The taxing of vendors in Zimbabwe is an emotive issue and continues to be debated heatedly, with Finance minister Patrick Chinamasa last week emphasising during a parliamentary session the taxation of informal traders was vital.
“We cannot afford not to follow where the money now is, which is in the informal sector,” said Chinamasa. “What I would say to the honourable Members (of Parliament) is that if they are already making income, all we want to know is what level of income.”
He however added that if the informal sector players were forthcoming with their books and showed they were not making any profit government would not tax them.
“The tax system has got tax bands and there are thresholds of income which are not liable to taxation. Like I said, you can do your books very simply, very elementary and show the taxman,” Chinamasa said.
But economist John Robertson says it would be improper to further burden vendors with tax since most of them are already struggling to earn a living.
“It is a very difficult situation to tax Zimbabwean vendors because these people, whom government intends to tax, do not have a choice; if they had, they would rather be formally employed,” said Robertson.
Chipo Msindo (36), a Harare vendor who sells ladies shoes, says she hopes government would spare vendors from tax as they make very little.
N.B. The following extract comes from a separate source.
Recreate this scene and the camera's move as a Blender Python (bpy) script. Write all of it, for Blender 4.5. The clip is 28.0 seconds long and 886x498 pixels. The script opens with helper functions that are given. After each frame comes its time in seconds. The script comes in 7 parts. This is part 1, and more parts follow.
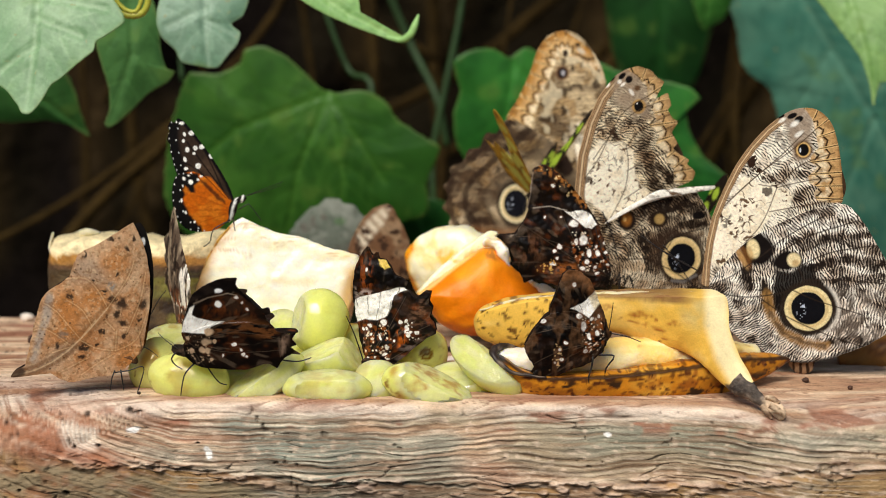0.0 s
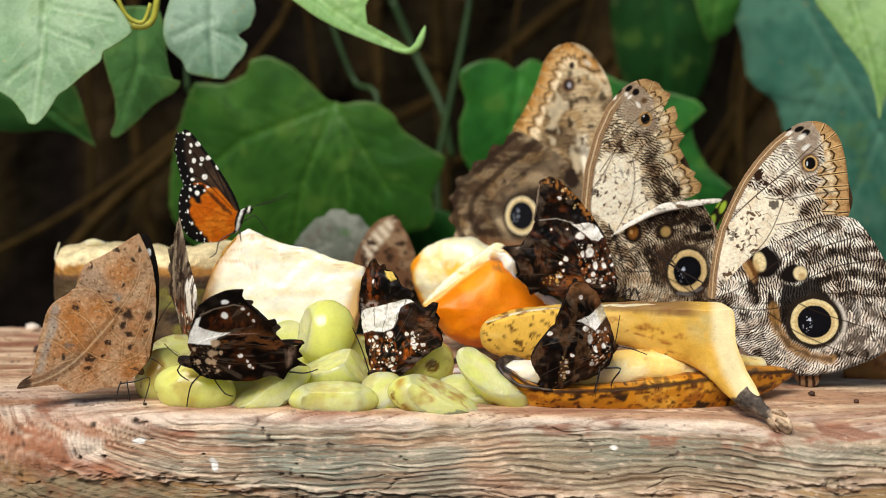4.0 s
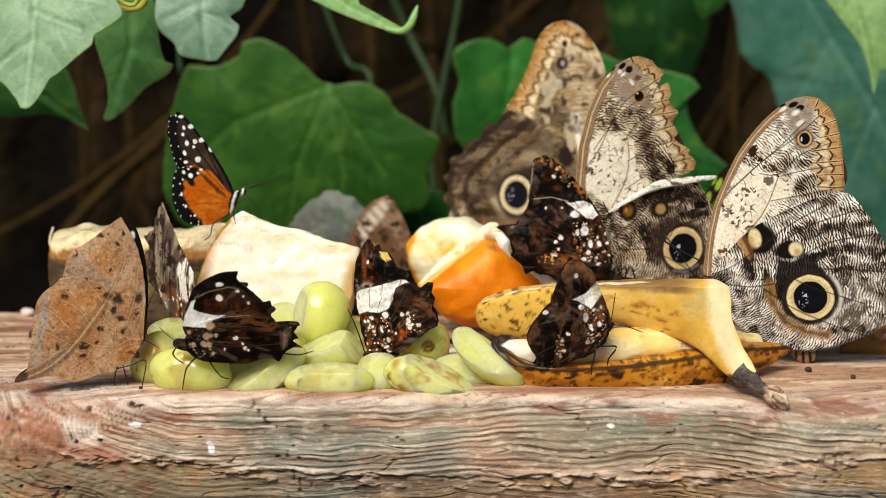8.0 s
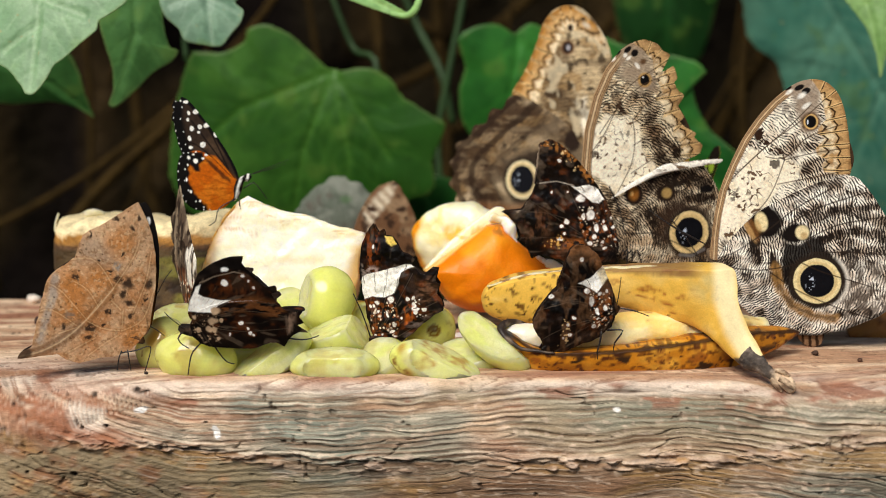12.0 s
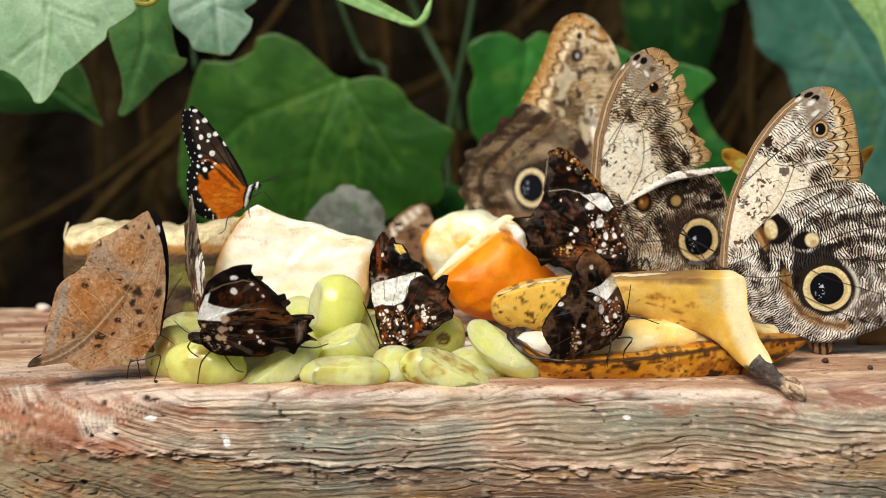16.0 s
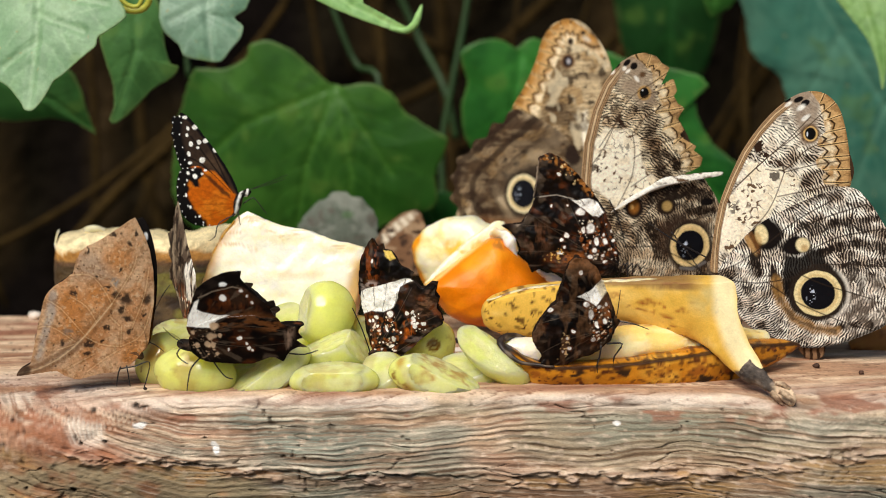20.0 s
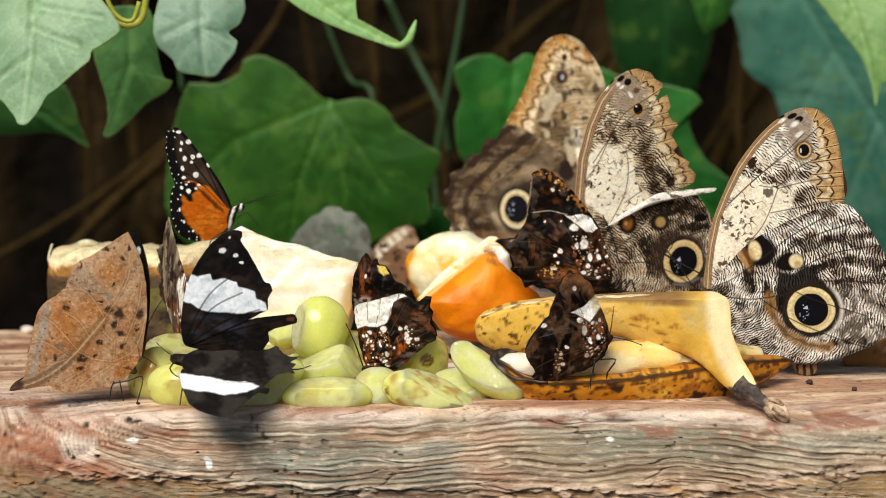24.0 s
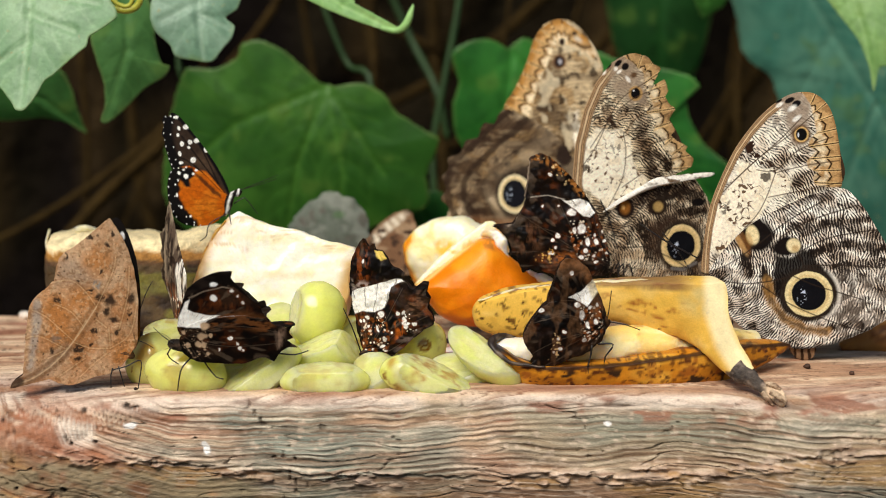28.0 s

Msindo said she had never owned a bank account and does not see the point of opening one in an environment where banks are reluctant to lend.
“Mabank acho anongomuka akavhara saka better kuto chengeta zvangu mari yangu kumba pasi pemattress (Zimbabwean banks are not to be trusted as they can close anytime so it is better to keep my money under the mattress),” she said.
While the anti-tax campaign among vendors strikes an emotional chord and may fuel a taxophobia in the sector, the broke government is unlikely to back down as it argues everyone involved in meaningful economic activity must pay tax to enjoy services — erratic as they are — the state provides.